Work instructions
Exclude the pictures and reproduce the remaining data exactly as written.

* begin Supplied data *

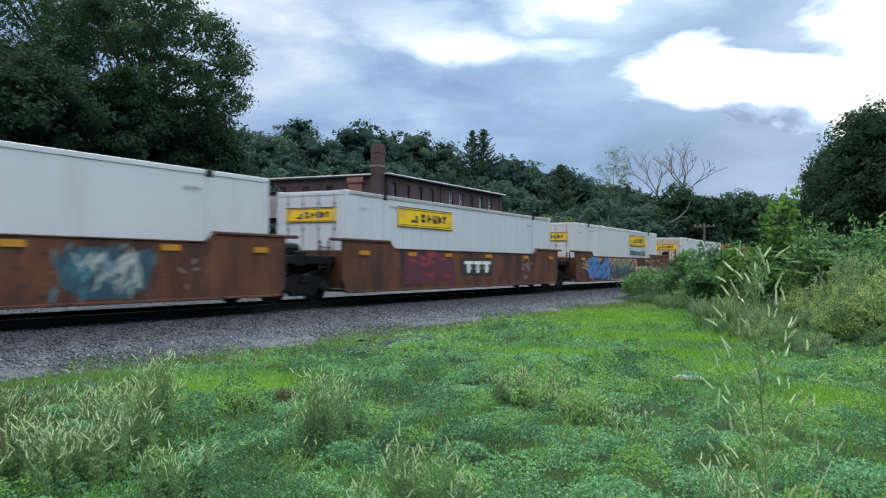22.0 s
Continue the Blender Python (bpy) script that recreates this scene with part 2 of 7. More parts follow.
def gravel_material():
    m = bpy.data.materials.new("crushed_stone")
    m.use_nodes = True
    add, link = nodes_of(m.node_tree)
    out = add("ShaderNodeOutputMaterial")
    b = add("ShaderNodeBsdfPrincipled", vals={"Roughness": 0.85, "Specular IOR Level": 0.3})
    link(b, 0, out, 0)
    co = add("ShaderNodeTexCoord")
    v = add("ShaderNodeTexVoronoi", vals={"Scale": 27.0})
    n = add("ShaderNodeTexNoise", vals={"Scale": 0.8, "Detail": 5.0})
    link(co, 3, v, "Vector")
    link(co, 3, n, "Vector")
    sep = add("ShaderNodeSeparateColor")
    link(v, "Color", sep, 0)
    r = add("ShaderNodeValToRGB")
    ramp_of(r, [(0.0, (0.026, 0.032, 0.039)), (1.0, (0.15, 0.178, 0.21))])
    link(sep, 0, r, 0)
    r2 = add("ShaderNodeValToRGB")
    ramp_of(r2, [(0.3, (0.65, 0.65, 0.68)), (0.7, (1.1, 1.08, 1.05))])
    link(n, 0, r2, 0)
    r2 = grimed_and_shaded(add, link, co, n, r2)
    mu = add("ShaderNodeMixRGB", vals={0: 1.0})
    mu.blend_type = "MULTIPLY"
    link(r, 0, mu, 1)
    link(r2, 0, mu, 2)
    link(mu, 0, b, "Base Color")
    bp = add("ShaderNodeBump", vals={"Strength": 1.0, "Distance": 0.04})
    bp.invert = True
    link(v, "Distance", bp, "Height")
    link(bp, 0, b, "Normal")
    return m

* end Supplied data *

Task output
22.0 s
Continue the Blender Python (bpy) script that recreates this scene with part 2 of 7. More parts follow.
def gravel_material():
    m = bpy.data.materials.new("crushed_stone")
    m.use_nodes = True
    add, link = nodes_of(m.node_tree)
    out = add("ShaderNodeOutputMaterial")
    b = add("ShaderNodeBsdfPrincipled", vals={"Roughness": 0.85, "Specular IOR Level": 0.3})
    link(b, 0, out, 0)
    co = add("ShaderNodeTexCoord")
    v = add("ShaderNodeTexVoronoi", vals={"Scale": 27.0})
    n = add("ShaderNodeTexNoise", vals={"Scale": 0.8, "Detail": 5.0})
    link(co, 3, v, "Vector")
    link(co, 3, n, "Vector")
    sep = add("ShaderNodeSeparateColor")
    link(v, "Color", sep, 0)
    r = add("ShaderNodeValToRGB")
    ramp_of(r, [(0.0, (0.026, 0.032, 0.039)), (1.0, (0.15, 0.178, 0.21))])
    link(sep, 0, r, 0)
    r2 = add("ShaderNodeValToRGB")
    ramp_of(r2, [(0.3, (0.65, 0.65, 0.68)), (0.7, (1.1, 1.08, 1.05))])
    link(n, 0, r2, 0)
    r2 = grimed_and_shaded(add, link, co, n, r2)
    mu = add("ShaderNodeMixRGB", vals={0: 1.0})
    mu.blend_type = "MULTIPLY"
    link(r, 0, mu, 1)
    link(r2, 0, mu, 2)
    link(mu, 0, b, "Base Color")
    bp = add("ShaderNodeBump", vals={"Strength": 1.0, "Distance": 0.04})
    bp.invert = True
    link(v, "Distance", bp, "Height")
    link(bp, 0, b, "Normal")
    return m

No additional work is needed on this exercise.